Durkin's son was drawn to Delaware by one of the coaches, Philip Dulebohn, who won a U.S. championship in pairs with Tiffany Scott in 2003. Others on staff include DiGregorio, who coached Lipinski; Scott Gregory, a two-time Olympian; Gregory's wife, Pam, who coaches Meissner; 1980 Olympic dance gold medalists Gennadiy Karponossov and Natalia Linichuk; 1960 Olympic women's bronze medalist Barbara Roles-Williams; and Scott and Dulebohn.

The star-studded staff attracts top young skaters from throughout the East, some of whom commute as many as 100 miles each way five days a week. (Those out of high school often move to Delaware.) Debbie Varner, a skating coach and parent (her 18-year-old son is a top junior) moved from California several years ago so she could coach under Ludington and her son could skate for the club.

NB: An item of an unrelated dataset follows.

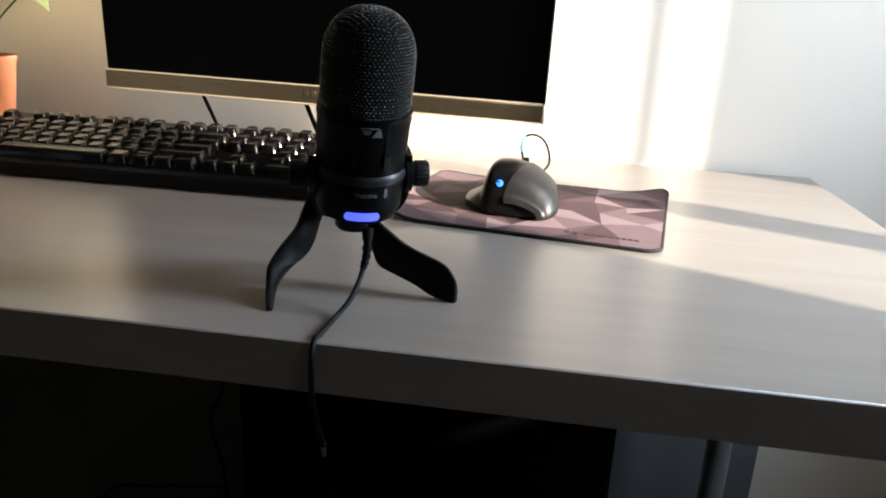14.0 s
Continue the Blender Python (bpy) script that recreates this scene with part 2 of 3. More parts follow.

"In my opinion, this is the best facility in the world to train in," Varner said.

The club recently sent 34 skaters to the national junior competition. Nine won medals.

"I am very confident we have more Olympians coming through the system," Ludington said.

DiGregorio and Varner say a key to the success is the convivial tone Ludington demands; his coaches work together (many specialize in jumps, skating or choreography) and don't steal each other's students.

"Most rinks don't operate that way," DiGregorio said. "In most rinks, each coach is out for himself. Here, we're like family."

Even though skaters have other options - there are successful clubs in Detroit, Atlanta, Colorado Springs, Colo., and Los Angeles, to name just a few - Ludington's program continues to grow. The success of Meissner, who trains at the rink five days week from 1 p.m. to dinnertime, figures to attract even more potential Olympians.

"Kimmie grew up watching Sarah Hughes and Lipinski and Baiul, and now another generation can say they were on the ice with her," Ludington said. "Success begets success. If Kimmie wasn't having a great year, we would feel it in this program to some degree, But she is having a very good year, and she is certainly an asset. People look at her and at our overall success, and they say, 'They must be doing something right up there.' Hopefully, we are."